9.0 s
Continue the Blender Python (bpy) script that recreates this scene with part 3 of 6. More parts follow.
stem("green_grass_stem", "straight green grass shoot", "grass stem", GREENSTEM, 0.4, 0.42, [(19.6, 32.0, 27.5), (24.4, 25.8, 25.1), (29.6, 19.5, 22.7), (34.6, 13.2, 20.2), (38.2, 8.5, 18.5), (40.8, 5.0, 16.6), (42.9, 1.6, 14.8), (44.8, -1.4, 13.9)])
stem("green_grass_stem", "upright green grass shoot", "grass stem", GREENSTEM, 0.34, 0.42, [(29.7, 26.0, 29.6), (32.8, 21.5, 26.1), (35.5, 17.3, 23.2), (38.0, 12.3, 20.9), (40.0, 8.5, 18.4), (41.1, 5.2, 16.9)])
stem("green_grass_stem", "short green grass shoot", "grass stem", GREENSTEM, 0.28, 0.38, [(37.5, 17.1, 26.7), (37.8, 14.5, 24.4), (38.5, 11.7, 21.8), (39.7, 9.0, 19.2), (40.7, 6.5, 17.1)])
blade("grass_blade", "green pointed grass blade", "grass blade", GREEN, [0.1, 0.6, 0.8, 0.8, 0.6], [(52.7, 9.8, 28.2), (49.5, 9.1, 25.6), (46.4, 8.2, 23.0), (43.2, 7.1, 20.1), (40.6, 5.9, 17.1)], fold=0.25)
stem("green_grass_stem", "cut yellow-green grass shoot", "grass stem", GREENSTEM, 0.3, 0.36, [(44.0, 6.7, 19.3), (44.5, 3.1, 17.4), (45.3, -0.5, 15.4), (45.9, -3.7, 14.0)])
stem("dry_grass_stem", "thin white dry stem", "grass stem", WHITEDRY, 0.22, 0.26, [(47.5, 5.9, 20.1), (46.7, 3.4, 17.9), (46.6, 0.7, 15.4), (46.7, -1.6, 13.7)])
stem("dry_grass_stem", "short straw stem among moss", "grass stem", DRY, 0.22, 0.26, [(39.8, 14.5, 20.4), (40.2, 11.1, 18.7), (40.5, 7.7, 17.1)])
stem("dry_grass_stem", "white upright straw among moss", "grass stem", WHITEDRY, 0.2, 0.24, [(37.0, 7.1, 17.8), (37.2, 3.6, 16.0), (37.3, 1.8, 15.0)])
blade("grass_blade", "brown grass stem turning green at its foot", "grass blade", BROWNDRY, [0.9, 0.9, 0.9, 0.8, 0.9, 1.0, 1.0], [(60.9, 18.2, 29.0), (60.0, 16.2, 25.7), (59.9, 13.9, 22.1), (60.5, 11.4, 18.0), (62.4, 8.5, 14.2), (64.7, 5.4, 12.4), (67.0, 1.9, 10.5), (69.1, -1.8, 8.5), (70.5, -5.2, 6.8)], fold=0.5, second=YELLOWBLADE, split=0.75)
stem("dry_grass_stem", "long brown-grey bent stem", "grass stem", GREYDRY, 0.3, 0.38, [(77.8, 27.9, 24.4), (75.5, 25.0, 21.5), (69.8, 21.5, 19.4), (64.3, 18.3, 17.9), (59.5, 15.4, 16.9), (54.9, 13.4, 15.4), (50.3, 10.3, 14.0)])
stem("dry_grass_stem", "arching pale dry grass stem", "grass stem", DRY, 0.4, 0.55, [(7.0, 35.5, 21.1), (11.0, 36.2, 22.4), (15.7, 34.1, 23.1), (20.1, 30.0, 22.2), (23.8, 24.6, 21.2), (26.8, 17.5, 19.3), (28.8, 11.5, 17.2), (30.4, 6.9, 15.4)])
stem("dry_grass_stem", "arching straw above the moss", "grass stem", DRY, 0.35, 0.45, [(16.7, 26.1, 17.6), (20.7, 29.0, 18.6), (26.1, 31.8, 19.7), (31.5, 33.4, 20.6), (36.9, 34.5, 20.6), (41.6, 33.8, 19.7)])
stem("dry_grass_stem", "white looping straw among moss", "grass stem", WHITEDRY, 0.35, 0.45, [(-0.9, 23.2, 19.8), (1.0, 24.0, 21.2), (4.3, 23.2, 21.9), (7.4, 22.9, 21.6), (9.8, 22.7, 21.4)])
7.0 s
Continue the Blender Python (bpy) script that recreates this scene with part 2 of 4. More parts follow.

++++++++++++++++++++

YOUR OBJECTIVE: Look through the data and show every line containing "Blender".

EXERCISE RESPONSE:
Continue the Blender Python (bpy) script that recreates this scene with part 3 of 6. More parts follow.
Continue the Blender Python (bpy) script that recreates this scene with part 2 of 4. More parts follow.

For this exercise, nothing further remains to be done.